14. Tratando-se do nascimento de uma democracia, é normal que cada vez menos apareçam nas suas imagens militares, e cada vez haja mais civis. A dívida que todos temos aos homens que fizeram o 25 de Abril, que ninguém pretende nem minimizar, nem ignorar, nem esconder, é uma coisa de natureza diferente do processo de construção de uma democracia em que o retorno dos militares aos quartéis, o apagamento progressivo da sua dimensão como agentes da “revolução”, é fundamental. Também não foi um processo simples e isento de avanços e recuos.
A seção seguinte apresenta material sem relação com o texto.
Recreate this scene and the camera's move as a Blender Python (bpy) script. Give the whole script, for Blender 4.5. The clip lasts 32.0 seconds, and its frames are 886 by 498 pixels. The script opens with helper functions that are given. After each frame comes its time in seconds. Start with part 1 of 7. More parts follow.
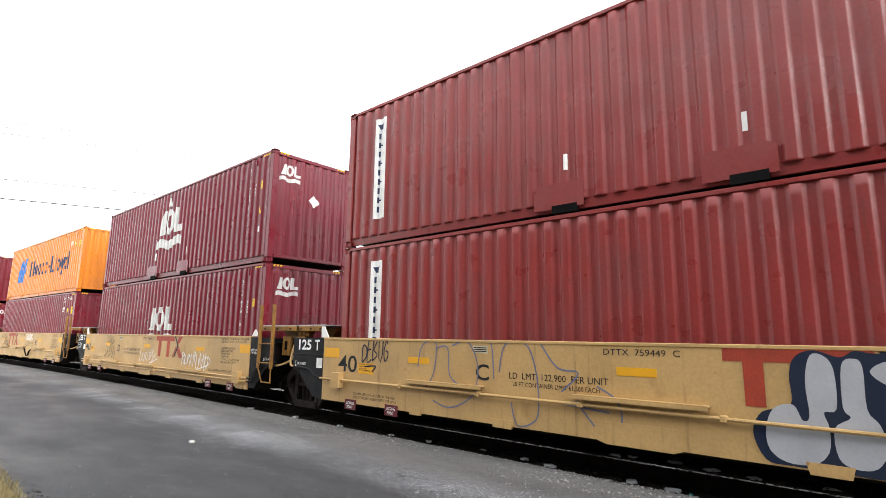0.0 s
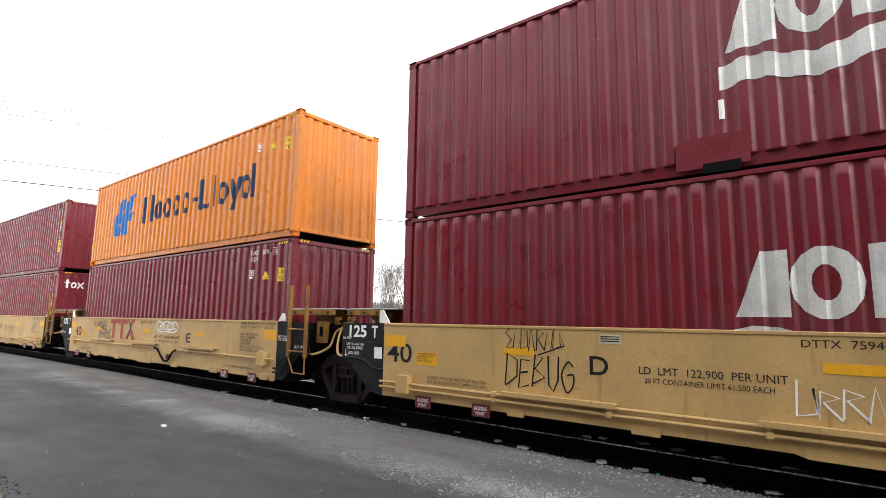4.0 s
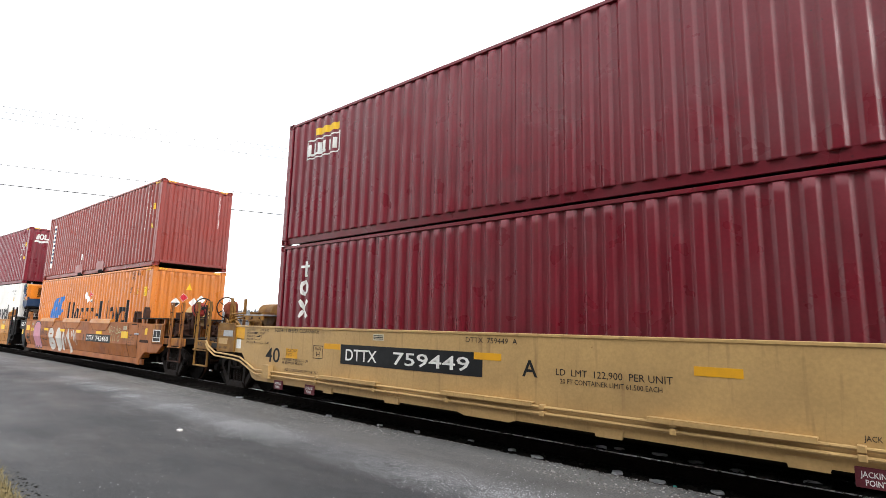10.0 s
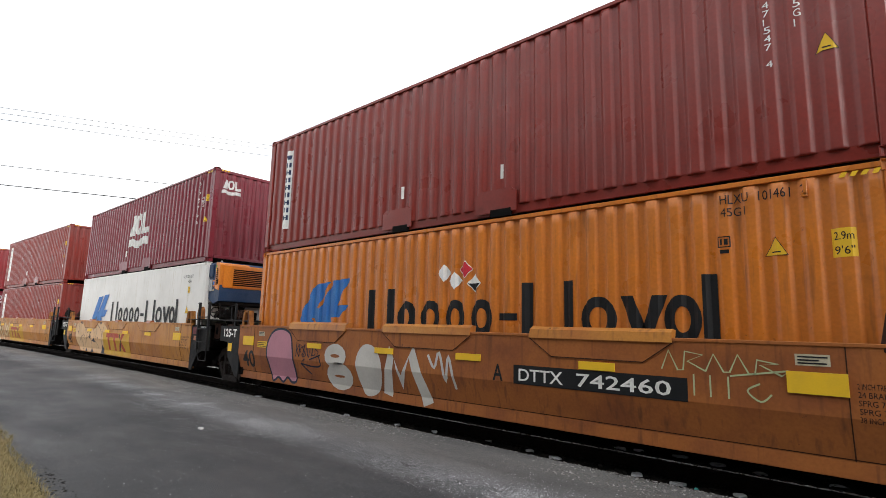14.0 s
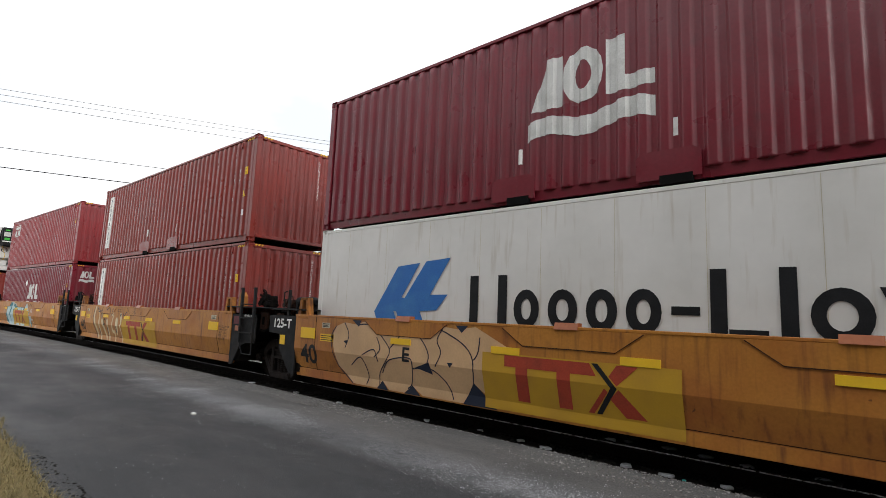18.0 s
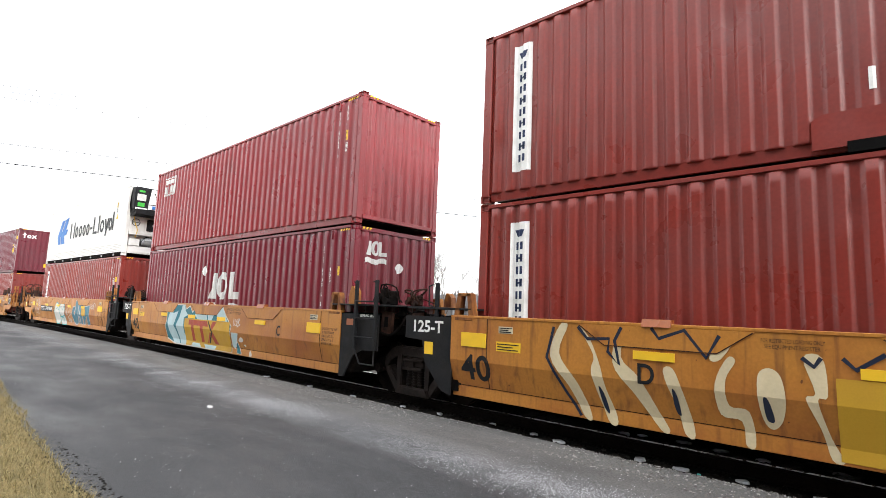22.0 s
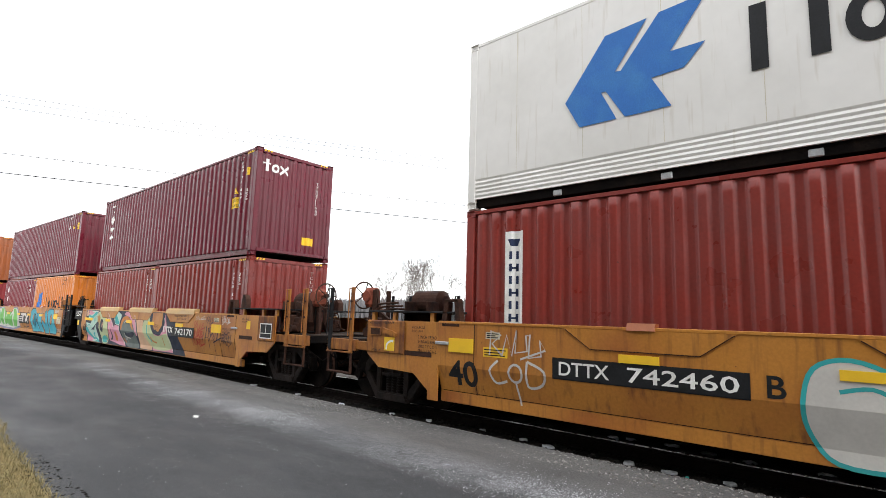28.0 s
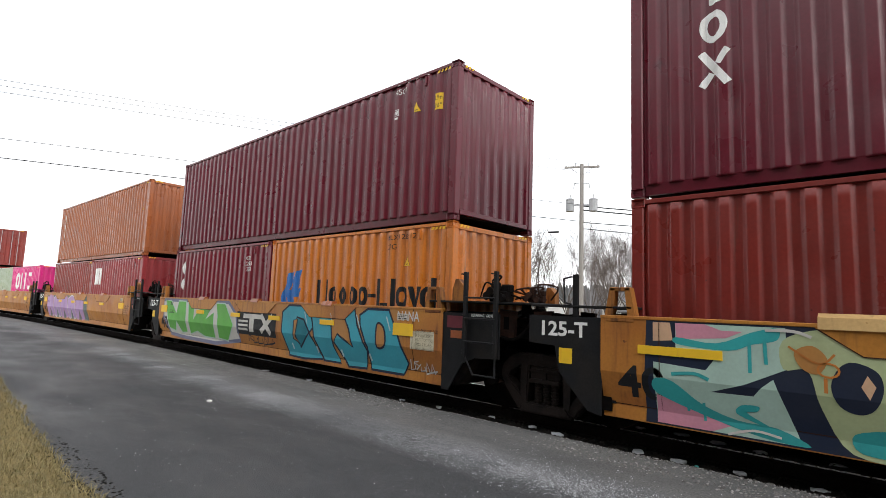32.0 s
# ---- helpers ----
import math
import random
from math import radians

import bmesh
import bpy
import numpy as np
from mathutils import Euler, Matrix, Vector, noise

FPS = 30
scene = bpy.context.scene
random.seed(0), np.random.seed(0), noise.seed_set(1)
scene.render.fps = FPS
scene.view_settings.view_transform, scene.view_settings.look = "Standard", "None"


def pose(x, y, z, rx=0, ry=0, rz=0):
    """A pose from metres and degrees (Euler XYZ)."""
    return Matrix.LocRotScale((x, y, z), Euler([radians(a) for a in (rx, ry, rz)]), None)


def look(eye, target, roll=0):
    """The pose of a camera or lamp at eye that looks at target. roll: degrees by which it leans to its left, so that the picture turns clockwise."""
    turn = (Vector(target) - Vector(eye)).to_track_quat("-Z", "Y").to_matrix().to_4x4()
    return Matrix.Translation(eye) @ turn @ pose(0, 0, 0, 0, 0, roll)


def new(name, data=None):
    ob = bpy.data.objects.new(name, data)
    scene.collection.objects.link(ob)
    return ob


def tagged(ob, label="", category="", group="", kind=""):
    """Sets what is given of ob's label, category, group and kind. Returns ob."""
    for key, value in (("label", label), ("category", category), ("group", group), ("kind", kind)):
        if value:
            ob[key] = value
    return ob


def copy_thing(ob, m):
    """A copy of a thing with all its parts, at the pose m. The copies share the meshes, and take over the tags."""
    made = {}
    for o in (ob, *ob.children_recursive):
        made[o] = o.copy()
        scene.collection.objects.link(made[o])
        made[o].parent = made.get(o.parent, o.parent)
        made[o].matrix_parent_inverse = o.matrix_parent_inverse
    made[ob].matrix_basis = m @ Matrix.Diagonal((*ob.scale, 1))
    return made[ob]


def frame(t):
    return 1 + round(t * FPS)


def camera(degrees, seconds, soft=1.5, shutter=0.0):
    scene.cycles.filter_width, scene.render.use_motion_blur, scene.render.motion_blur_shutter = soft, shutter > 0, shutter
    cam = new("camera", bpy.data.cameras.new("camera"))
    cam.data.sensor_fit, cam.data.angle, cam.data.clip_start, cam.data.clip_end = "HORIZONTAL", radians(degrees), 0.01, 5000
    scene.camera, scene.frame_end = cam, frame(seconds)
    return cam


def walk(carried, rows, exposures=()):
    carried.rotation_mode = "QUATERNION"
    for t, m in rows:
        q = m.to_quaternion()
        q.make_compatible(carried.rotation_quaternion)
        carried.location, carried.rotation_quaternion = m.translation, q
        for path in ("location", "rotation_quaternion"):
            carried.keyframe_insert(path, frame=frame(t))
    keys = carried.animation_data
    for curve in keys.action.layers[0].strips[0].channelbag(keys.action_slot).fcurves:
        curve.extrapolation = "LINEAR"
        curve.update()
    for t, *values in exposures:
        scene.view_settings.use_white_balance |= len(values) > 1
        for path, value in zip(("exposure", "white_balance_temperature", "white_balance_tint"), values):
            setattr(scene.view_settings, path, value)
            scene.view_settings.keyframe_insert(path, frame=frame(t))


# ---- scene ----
# ---- camera and walk ----
cam = camera(80.8, 32.0, 0.8)
# seconds, turn to the left of +y, tilt up, lean to the left
VIEW = [
    (0.0, 41.63, 9.61, 0.73), (0.5, 41.76, 9.4, 0.7), (1.0, 42.0, 9.27, 0.74), (1.5, 42.09, 8.7, 0.77),
    (2.0, 40.57, 8.45, 0.71), (2.5, 39.54, 8.44, 0.62), (4.5, 39.04, 7.85, 0.96), (5.0, 39.32, 7.73, 1.01),
    (5.5, 39.31, 7.57, 1.29), (6.0, 37.79, 7.63, 1.37), (6.5, 36.31, 7.6, 1.24), (7.0, 36.75, 7.36, 1.37),
    (7.5, 36.37, 7.5, 1.53), (8.0, 37.83, 7.78, 1.66), (8.5, 39.49, 8.29, 1.58), (9.0, 40.49, 8.59, 1.49),
    (9.5, 40.48, 8.73, 1.43), (10.0, 40.63, 8.71, 1.4), (10.5, 40.92, 8.68, 1.41), (11.0, 41.01, 8.81, 1.27),
    (11.5, 41.43, 8.91, 1.17), (12.0, 41.75, 8.92, 1.12), (12.5, 42.03, 8.85, 1.2), (13.0, 42.26, 8.77, 1.42),
    (13.5, 42.44, 8.73, 1.45), (15.5, 42.68, 8.43, 1.69), (16.0, 42.96, 8.32, 1.99), (16.5, 42.8, 8.02, 2.11),
    (17.0, 42.61, 7.93, 2.26), (17.5, 42.44, 7.7, 2.4), (18.0, 41.91, 7.59, 2.4), (18.5, 42.1, 7.53, 2.41),
    (19.0, 42.25, 7.43, 2.43), (19.5, 42.41, 7.41, 2.39), (20.0, 42.63, 7.55, 2.37), (20.5, 42.97, 7.56, 2.31),
    (21.0, 43.12, 7.25, 2.3), (21.5, 43.16, 6.95, 2.37), (22.0, 43.22, 6.89, 2.26), (22.5, 43.25, 7.08, 2.1),
    (23.0, 43.53, 7.17, 2.08), (23.5, 43.74, 7.25, 2.11), (24.0, 43.67, 7.18, 2.13), (24.5, 43.47, 7.06, 1.98),
    (26.5, 41.68, 7.38, 2.01), (27.0, 41.37, 7.54, 1.74), (27.5, 41.7, 7.54, 1.78), (28.0, 41.93, 7.59, 1.7),
    (28.5, 42.33, 7.53, 1.66), (29.0, 42.51, 7.2, 1.77), (29.5, 42.61, 6.85, 1.95), (30.0, 42.66, 6.73, 2.08),
    (30.5, 42.54, 6.78, 2.14), (31.0, 42.75, 6.59, 1.89), (31.5, 42.82, 6.39, 1.82), (32.0, 43.04, 6.22, 2.08),
]
EYE = Vector((0.0, 0.0, 1.68))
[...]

15. Numa parte que será provavelmente a mais controversa da exposição, escolhemos 200 rostos daquilo que hoje chamaríamos, por influência crescente do marketing, os “protagonistas” desse nascimento de uma democracia. De novo, não fizemos qualquer julgamento a posteriori sobre o seu papel nestes anos, sobre os méritos ou deméritos da sua ação no futuro. Sabemos apenas que, nestes anos da génese, todos foram “parte” do processo, todos estiveram lá. Nem todos foram importantes no futuro, mas todos a seu modo foram importantes no presente que durou de 1974 a 1976. Estão lá, nas fotografias e na ação, criando partidos políticos, organizando e intervindo, manifestando-se, planeando resistências e reações, golpes e contragolpes, violências e tolerâncias.
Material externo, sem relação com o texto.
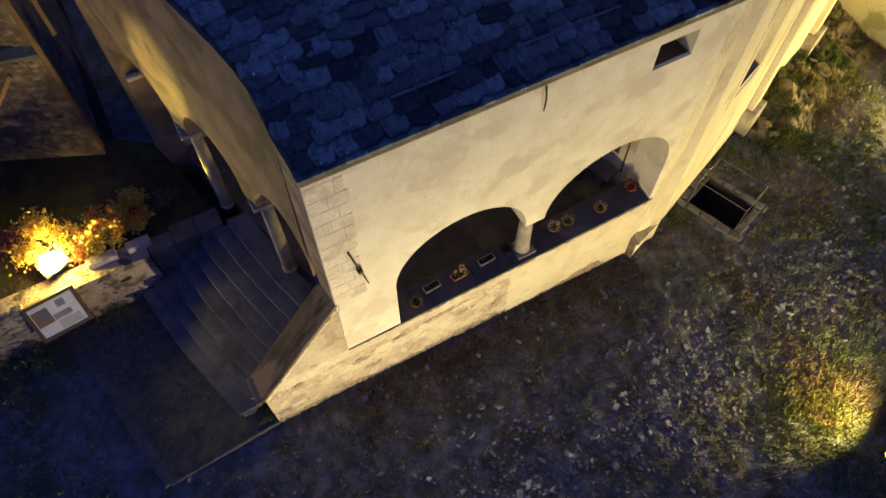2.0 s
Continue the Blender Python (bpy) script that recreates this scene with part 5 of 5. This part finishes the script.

16. Estão presentes entre esses rostos lutadores quase tolstoianos pela democracia e opositores violentos da democracia, gente que matou e que foi morta, gente que lutou nas ruas pela liberdade e gente que desejava que não houvesse democracia “parlamentar”, ou seja, que não houvesse democracia. Pode parecer estranho que todos apareçam no mesmo painel, mas o tempo juntá-los-á numa mesma história, mesmo que lhes dê papéis diferentes. No entanto, no início e no fim desses 200 rostos, há dois grupos de anónimos: alguns militares do 25 de Abril, sem patente nem protagonismo, e alguns civis nas manifestações de risco desse mesmo dia, também sem nome e sem fama. Sabemos que foi deles que veio a força vital que transformou uma ditadura numa democracia.